**Stated problem:**
Below is a listing to transcribe in full and exactly; keep the pictures out.

::: Material

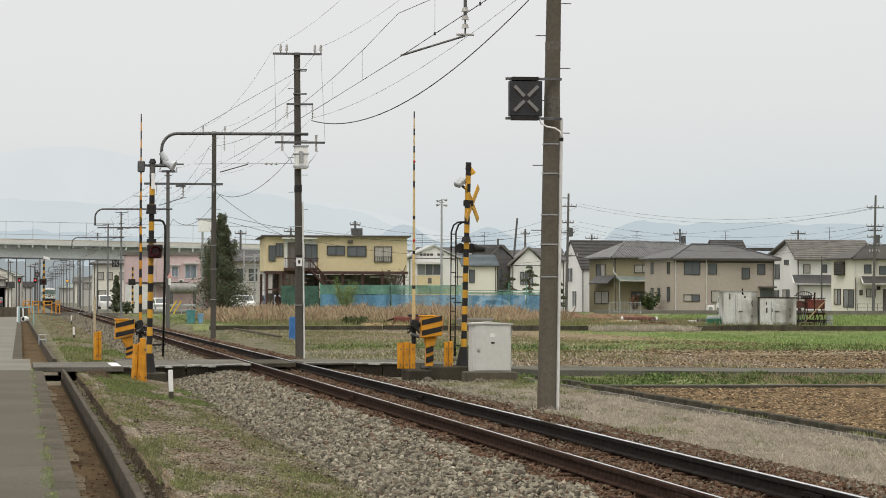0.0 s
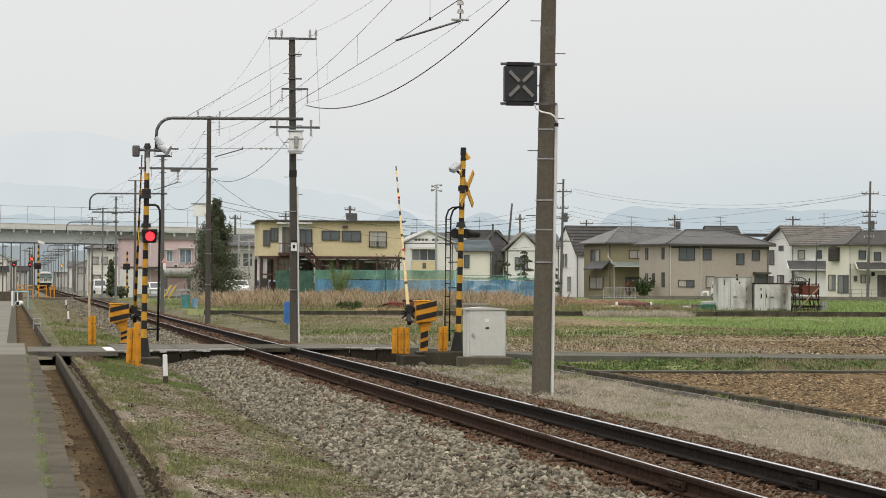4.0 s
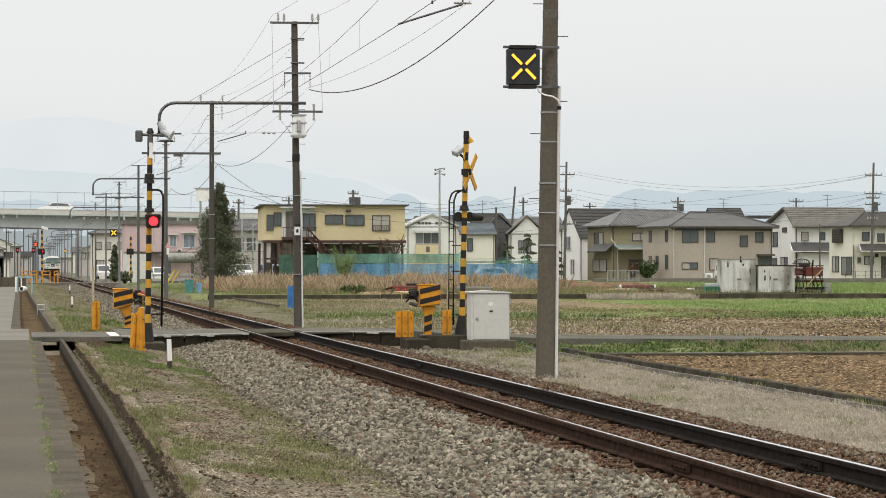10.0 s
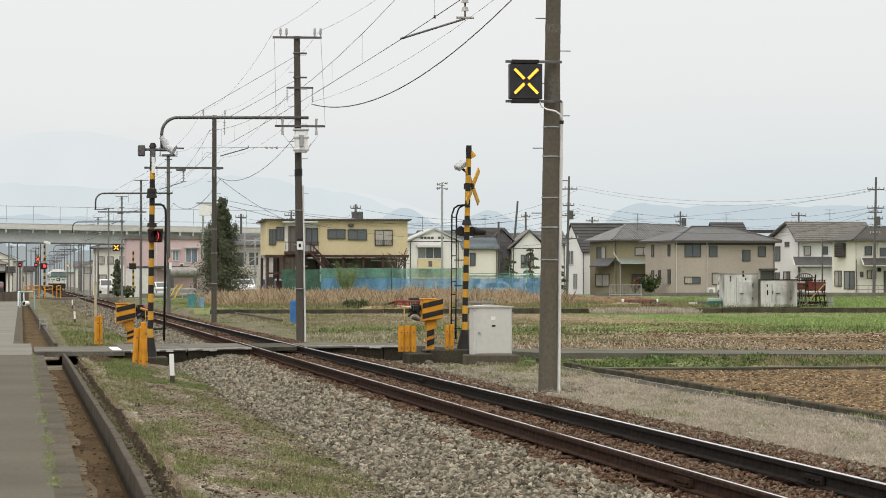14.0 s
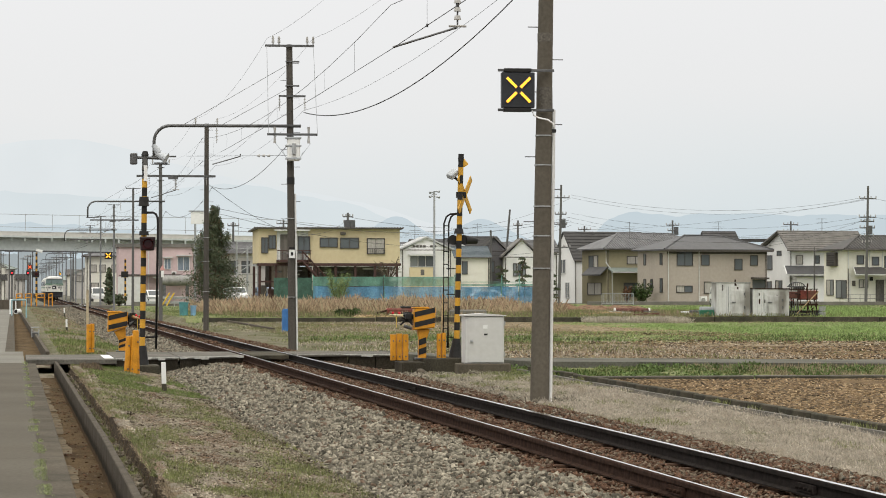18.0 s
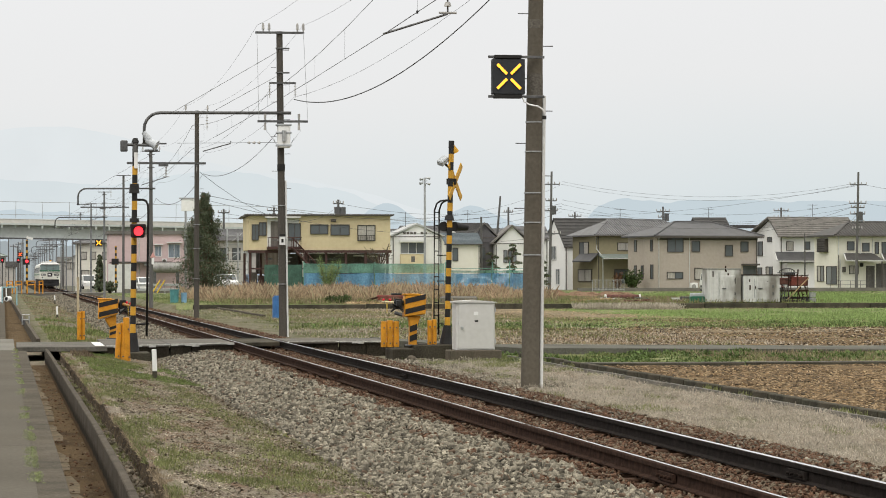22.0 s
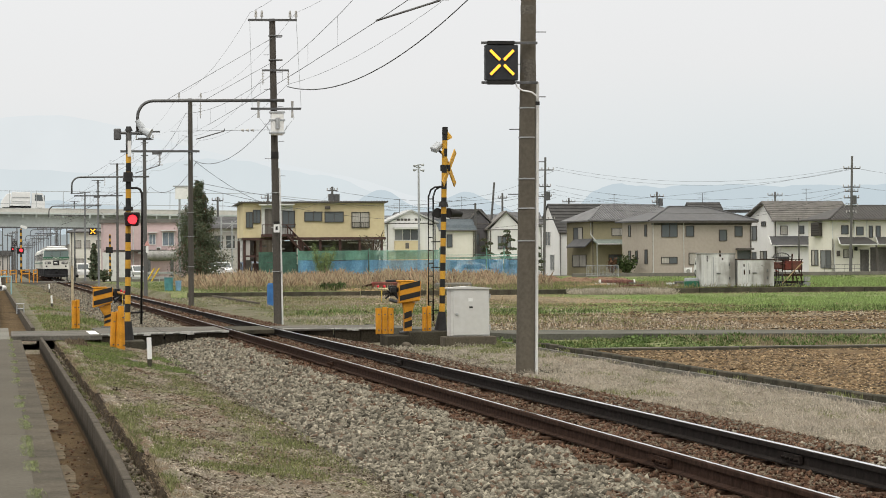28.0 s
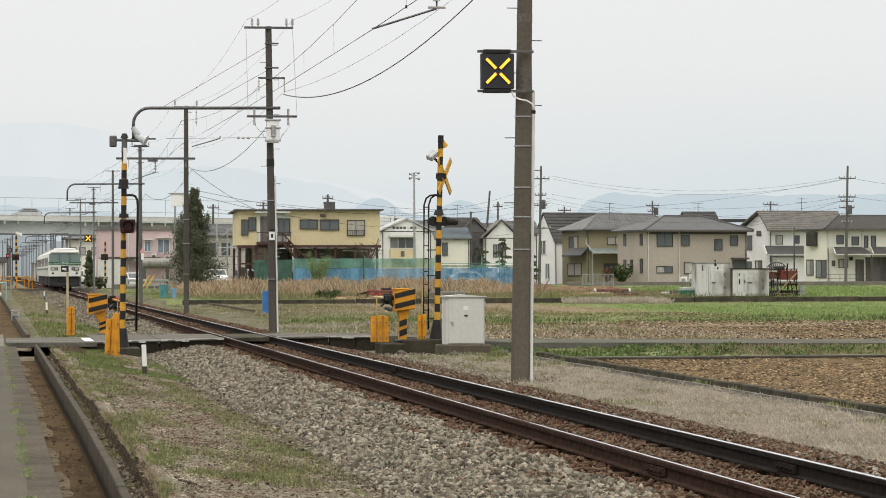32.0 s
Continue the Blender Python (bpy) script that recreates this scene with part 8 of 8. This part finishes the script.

::::::

**Answer to the exercise:**
0.0 s
4.0 s
10.0 s
14.0 s
18.0 s
22.0 s
28.0 s
32.0 s
Continue the Blender Python (bpy) script that recreates this scene with part 8 of 8. This part finishes the script.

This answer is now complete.